The Supreme Court had ruled earlier this month that Karnataka must release about 1.25 billion cubic feet of water a day, forcing the state to seek Prime Minister Atal Behari Vajpayee's intervention.

The government's Cauvery River Authority (CRA), headed by the prime minister, later significantly reduced the quantity of water Karnataka had to release to Tamil Nadu.

Farmers in both states depend heavily on water in the Cauvery, which flows from Karnataka to Tamil Nadu, to irrigate their fields.

Damaged sluice gates

Tamil Nadu has complained for years that Karnataka is holding up water with its dams and preventing the natural flow of the Cauvery.

Correspondents say by demanding information from both the central and state governments, the Supreme Court could be embarrassing the executive branch.

Rice paddies in southern India
Karnataka farmers refuse to share water
Karnataka's Irrigation Minister, HK Patil, said his state would provide the details but Karnataka would not jeopardise its farmers' interests by releasing more water than the CRA has asked it to.

The next hearing of this case at the Supreme Court is scheduled on 23 September.

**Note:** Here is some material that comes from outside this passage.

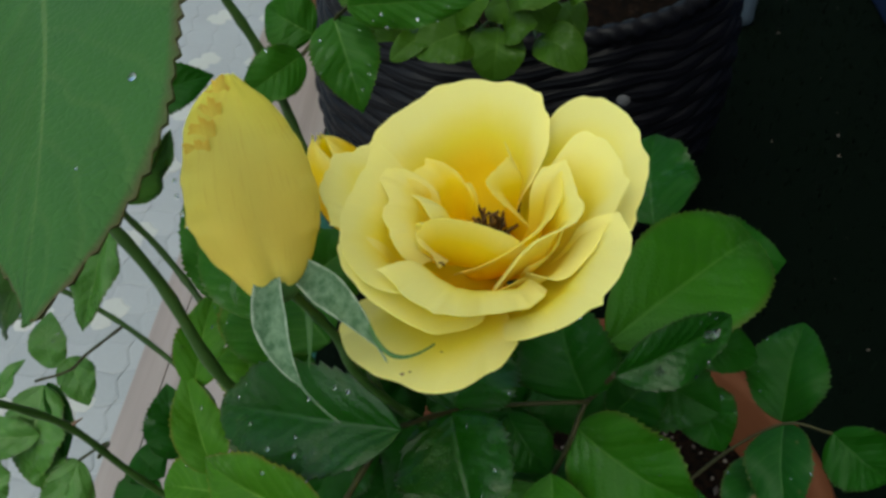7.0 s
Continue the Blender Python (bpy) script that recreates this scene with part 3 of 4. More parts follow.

Hundreds of Karnataka farmers recently protested against the court order and damaged the sluice gates from which water was being released to Tamil Nadu.

Serious rioting

The dispute between the two neighbouring states over water-sharing has gone on for decades and has in recent years become a particularly sensitive issue.

A recent drought which reduced water supplies in many parts of India appears to have made the situation worse than before.

Karnataka state authorities say the farmers' action forced them to stop releasing water last week. They say the sluice gates are being repaired.

Local organisations in Bangalore, Karnataka's state capital, went on strike on Thursday in protest at the release of water to Tamil Nadu.

Eleven years ago, the dispute led to serious rioting in Bangalore and other parts of the Cauvery basin, leaving more than 25 people dead.